##### Raw data

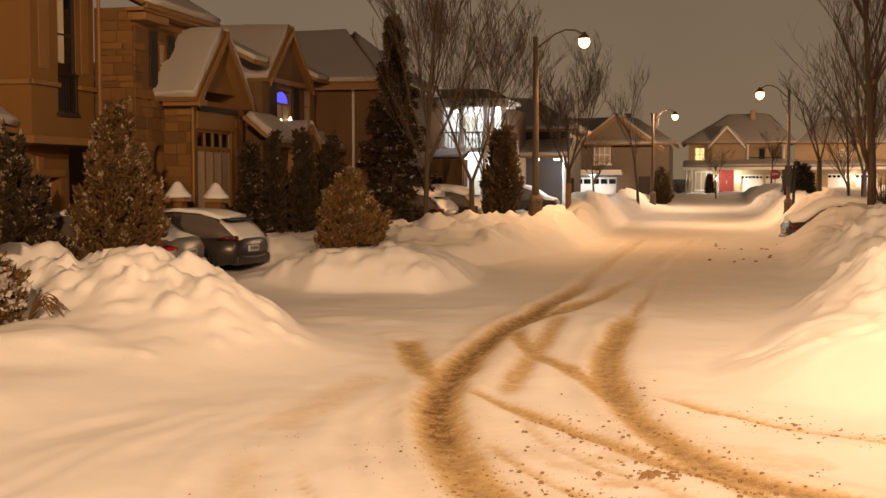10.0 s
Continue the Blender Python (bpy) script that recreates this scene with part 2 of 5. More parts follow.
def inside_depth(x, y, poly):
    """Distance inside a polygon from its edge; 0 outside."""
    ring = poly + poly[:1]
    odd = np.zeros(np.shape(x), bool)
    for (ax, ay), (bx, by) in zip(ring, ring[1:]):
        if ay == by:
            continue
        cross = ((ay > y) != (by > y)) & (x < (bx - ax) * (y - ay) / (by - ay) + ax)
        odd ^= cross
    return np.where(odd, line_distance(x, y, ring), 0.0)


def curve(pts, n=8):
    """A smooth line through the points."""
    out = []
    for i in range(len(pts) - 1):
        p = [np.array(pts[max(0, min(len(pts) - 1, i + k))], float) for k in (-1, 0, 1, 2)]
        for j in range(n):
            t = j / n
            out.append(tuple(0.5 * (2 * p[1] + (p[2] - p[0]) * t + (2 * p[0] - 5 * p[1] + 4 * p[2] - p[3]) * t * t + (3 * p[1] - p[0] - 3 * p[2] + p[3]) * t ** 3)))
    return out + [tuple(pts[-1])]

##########

→ What you will do
Pictures are excluded; copy all other data exactly as shown.

→ Exercise output
10.0 s
Continue the Blender Python (bpy) script that recreates this scene with part 2 of 5. More parts follow.
def inside_depth(x, y, poly):
    """Distance inside a polygon from its edge; 0 outside."""
    ring = poly + poly[:1]
    odd = np.zeros(np.shape(x), bool)
    for (ax, ay), (bx, by) in zip(ring, ring[1:]):
        if ay == by:
            continue
        cross = ((ay > y) != (by > y)) & (x < (bx - ax) * (y - ay) / (by - ay) + ax)
        odd ^= cross
    return np.where(odd, line_distance(x, y, ring), 0.0)


def curve(pts, n=8):
    """A smooth line through the points."""
    out = []
    for i in range(len(pts) - 1):
        p = [np.array(pts[max(0, min(len(pts) - 1, i + k))], float) for k in (-1, 0, 1, 2)]
        for j in range(n):
            t = j / n
            out.append(tuple(0.5 * (2 * p[1] + (p[2] - p[0]) * t + (2 * p[0] - 5 * p[1] + 4 * p[2] - p[3]) * t * t + (3 * p[1] - p[0] - 3 * p[2] + p[3]) * t ** 3)))
    return out + [tuple(pts[-1])]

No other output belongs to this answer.